With a café in Traverse City and one at the original location in Leland, plus the loaves on the shelves of grocery stores throughout the region as well as downstate, those looking for “an honest loaf of bread” have more opportunities than ever to find one.
Spearing and her husband Charlie of Suttons Bay and Annette and Jeff McMullen of Elk Rapids bought Stone House Bread four years ago from Bob Pisor, the downstate newsman turned artisan bread maker. She said the foursome was looking for a small local business with growth potential, and were considering Stone House Bread as one of the options.
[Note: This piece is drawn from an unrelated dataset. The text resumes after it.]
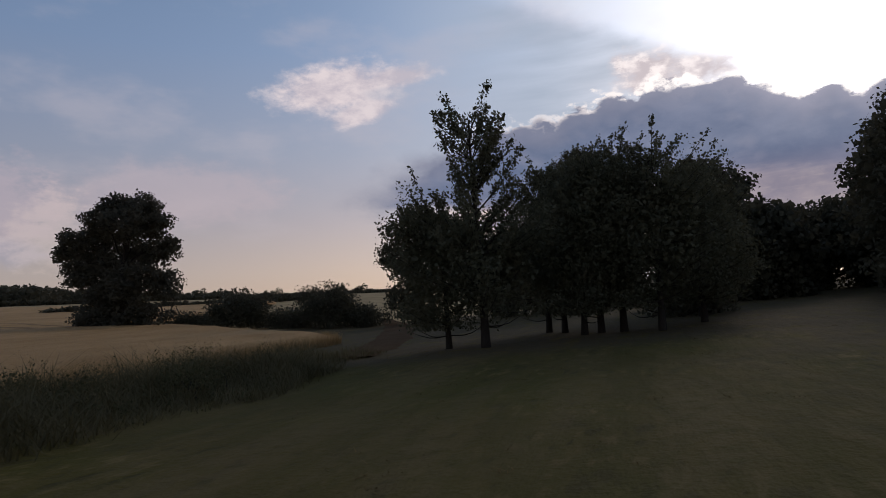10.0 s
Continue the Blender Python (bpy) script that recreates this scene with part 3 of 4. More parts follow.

Then fate intervened, in the form of repeated interactions with Stonehouse. “We’d run into Bob all the time,” Spearing said. “We’d see him at the store, stocking the shelves, see the (Stone House) van driving around.
“It was meant to be.”

MARKETING MUSCLE
Pisor first introduced the bread in 1995, touting its organic flour, well water, and naturally-occurring yeast, which was made by hand in small batches. Upon purchasing the company, the new owners kept the ingredients and methods established by Pisor, simply opting for more marketing muscle. While Pisor had built the business from the ground up as the region’s first artisan bread, Spearing said there was still great growth potential.
“There wasn’t much sales or marketing, it had just grown on its own,” she said. “That’s my background, so I started contacting stores.”
The result: Now you can find Stone House Bread not only in this area, but across western and central Michigan, in stores from Kalamazoo to Grand Rapids to Mount Pleasant and Big Rapids.
Of course, one could easily make the case that the best place to find it is at the original location at 407 S. Main Street in Leland, as well as at 202 E. State in Traverse City, formerly the site of Mustard’s. The two cafés have full menus, as well as those crusty loaves of bread in a variety of shapes, styles and flavors.
The café menu includes breakfast items, again focused on bread. Examples include panini breakfast sandwiches, always a popular choice, according to Richard Och, a baker at the Leland locaton. “A lot of people like the ham and eggs and bacon and eggs sandwiches,” he said.
Then there’s cherry walnut French toast, breakfast strata, or traditional (and scrumptious!) breakfast pastries like cinnamon rolls, pecan rolls, and scones.
Among the most popular lunch items are the turkey panini. “There’s a lot of turkey eaten here,” Och said.
The Traverse City location opened just prior to Cherry Festival last year. Spearing said prior to the cafe’s opening in Traverse City, patrons used to wait hungrily at the farmers markets in Traverse and Elk Rapids for the chance at not only the bread but the rolls, cookies and scones.
“We want them (the cafes) to be the place you go for the things no one else has,” she said.